Analyzing Departure Delays
Now that we have our data cleaned and preprocessed, we can start analyzing the departure delays. This involves calculating summary statistics, identifying patterns, and visualizing the data. Spark provides a variety of methods for doing this. For example, you can use the groupBy method to group the data by different dimensions and calculate aggregate statistics such as the average delay, the maximum delay, or the number of delayed flights.
# Calculate the average delay for each origin airport
delays_by_origin = df.groupBy("origin").agg({"delay": "avg"})
delays_by_origin.show()
# Calculate the number of delayed flights for each destination airport
delayed_flights_by_dest = df.filter(df["delay"] > 0).groupBy("dest").count()
delayed_flights_by_dest.show()
You can also use Spark SQL to perform more complex queries and aggregations. For example, you can use the following query to calculate the average delay for each origin-destination pair:
spark.sql("SELECT origin, dest, AVG(delay) AS avg_delay FROM flights GROUP BY origin, dest ORDER BY avg_delay DESC").show()

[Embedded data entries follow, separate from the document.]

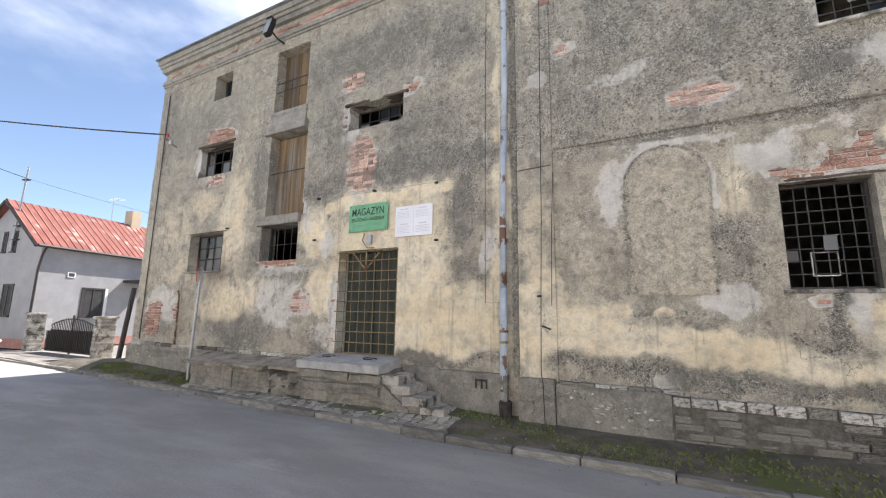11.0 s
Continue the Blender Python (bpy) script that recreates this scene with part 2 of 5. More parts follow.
M_RUST = grainy("rusty_yellow_iron", (0.2, 0.135, 0.065), (0.42, 0.335, 0.18), 8, 60, 0.75, 0.3, metal=0.2, dirt=(0.11, 0.055, 0.028), dirt_at=(0.48, 0.6))
M_IRON = grainy("dark_iron", (0.025, 0.024, 0.023), (0.07, 0.06, 0.052), 12, 80, 0.65, 0.3, metal=0.4)
M_PIPE = grainy("blue_grey_pipe_paint", (0.36, 0.4, 0.45), (0.48, 0.52, 0.57), 4, 50, 0.5, 0.2, dirt=(0.16, 0.075, 0.045), dirt_at=(0.56, 0.6), stretch=(1.5, 1.5, 0.8))
M_ZINC = grainy("roof_edge_zinc", (0.16, 0.165, 0.17), (0.25, 0.255, 0.26), 3, 40, 0.55, 0.15, metal=0.3)
M_DOOR = grainy("dark_green_door_paint", (0.022, 0.032, 0.025), (0.055, 0.06, 0.048), 3, 40, 0.8, 0.3, dirt=(0.085, 0.078, 0.062), stretch=(3, 3, 0.6))
M_SIGN = grainy("green_enamel", (0.12, 0.34, 0.18), (0.18, 0.45, 0.25), 3, 40, 0.45, 0.1, dirt=(0.28, 0.46, 0.3), dirt_at=(0.58, 0.75))
M_LETTER = grainy("black_letter_paint", (0.02, 0.022, 0.02), (0.035, 0.035, 0.03), 10, 60, 0.6, 0.1)
M_PAPER = grainy("white_board", (0.76, 0.77, 0.82), (0.82, 0.82, 0.86), 2, 30, 0.5, 0.05)
M_INK = grainy("pale_grey_print", (0.6, 0.6, 0.66), (0.66, 0.66, 0.7), 10, 50, 0.7, 0.05)
# Near-black colour stands in for the dark of unlit rooms.
M_VOID = grainy("unlit_interior_black", (0.035, 0.033, 0.03), (0.06, 0.056, 0.05), 2, 20)
M_GREYWALL = grainy("grey_house_render", (0.29, 0.29, 0.3), (0.35, 0.35, 0.36), 1.2, 40, dirt=(0.3, 0.3, 0.3))
M_YELLOW = grainy("yellow_house_paint", (0.68, 0.54, 0.24), (0.74, 0.6, 0.3), 1.0, 30)
M_LEMON = grainy("lemon_house_paint", (0.72, 0.68, 0.28), (0.78, 0.74, 0.34), 0.7, 30)
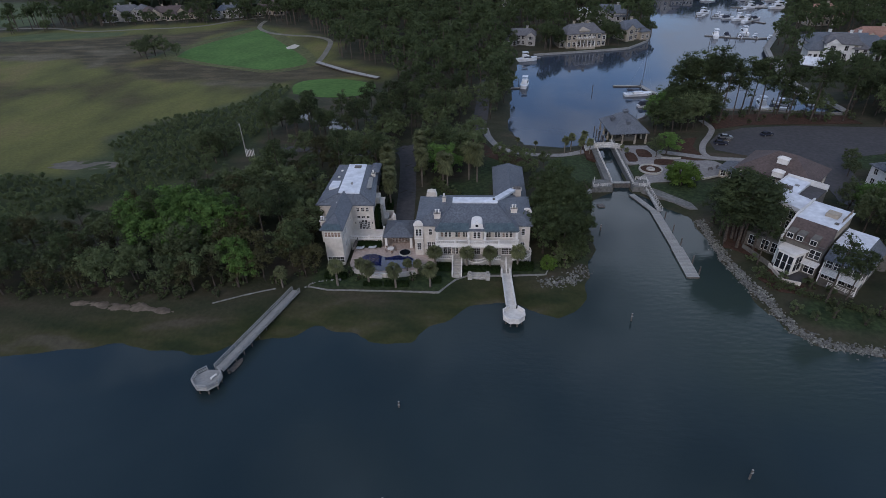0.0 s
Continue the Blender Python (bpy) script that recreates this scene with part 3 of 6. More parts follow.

Visualizing the data can also be very helpful for identifying patterns and trends. You can use libraries such as Matplotlib or Seaborn to create visualizations from your Spark DataFrames. For example, you can create a bar chart of the average delay for each origin airport:
import matplotlib.pyplot as plt
import pandas as pd
# Convert the Spark DataFrame to a Pandas DataFrame
delays_by_origin_pd = delays_by_origin.toPandas()
# Create a bar chart
plt.bar(delays_by_origin_pd["origin"], delays_by_origin_pd["avg(delay)"])
plt.xlabel("Origin Airport")
plt.ylabel("Average Delay")
plt.title("Average Delay by Origin Airport")
plt.show()
This code first converts the Spark DataFrame to a Pandas DataFrame, which is required for creating visualizations with Matplotlib. Then, it creates a bar chart of the average delay for each origin airport. Visualizations are key in data visualization.
Building a Predictive Model
Finally, you can use the flights_scdeparture_delays.csv dataset to build a predictive model for flight delays. This involves selecting a set of features, training a machine learning model, and evaluating its performance. Spark MLlib provides a variety of machine learning algorithms that you can use for this purpose. Machine learning in Spark can be powerful.
For example, you can use a decision tree model to predict whether a flight will be delayed based on factors such as the origin airport, the destination airport, and the scheduled departure time. Here's how you can do it:
from pyspark.ml.feature import StringIndexer, VectorAssembler
from pyspark.ml.classification import DecisionTreeClassifier
from pyspark.ml.evaluation import BinaryClassificationEvaluator
from pyspark.ml import Pipeline
# Convert categorical features to numerical features
origin_indexer = StringIndexer(inputCol="origin", outputCol="origin_index")
dest_indexer = StringIndexer(inputCol="dest", outputCol="dest_index")
# Assemble the features into a single vector
assembler = VectorAssembler(inputCols=["origin_index", "dest_index", "depdelay"], outputCol="features")
# Create a decision tree classifier
dt = DecisionTreeClassifier(labelCol="delay", featuresCol="features")
# Create a pipeline
pipeline = Pipeline(stages=[origin_indexer, dest_indexer, assembler, dt])
# Split the data into training and testing sets
train_data, test_data = df.randomSplit([0.8, 0.2])
# Train the model
model = pipeline.fit(train_data)
# Make predictions on the test data
predictions = model.transform(test_data)
# Evaluate the model
evaluator = BinaryClassificationEvaluator(labelCol="delay", rawPredictionCol="prediction", metricName="areaUnderROC")
auc = evaluator.evaluate(predictions)
print("AUC = ", auc)
This code first converts the categorical features (origin and destination airport) to numerical features using StringIndexer. Then, it assembles the features into a single vector using VectorAssembler. Next, it creates a decision tree classifier and trains it on the training data. Finally, it makes predictions on the test data and evaluates the model using the area under the ROC curve (AUC) metric.
Conclusion
Analyzing the flights_scdeparture_delays.csv dataset with Databricks and Spark is a fantastic way to learn about data analysis, data preprocessing, and machine learning. By following the steps outlined in this guide, you can gain valuable insights into flight departure delays and even build a predictive model to forecast them. Remember to always explore your data thoroughly, handle missing values appropriately, and choose the right machine learning algorithms for your task. Happy analyzing, guys! Remember that data science is about asking questions and exploring the data to find answers.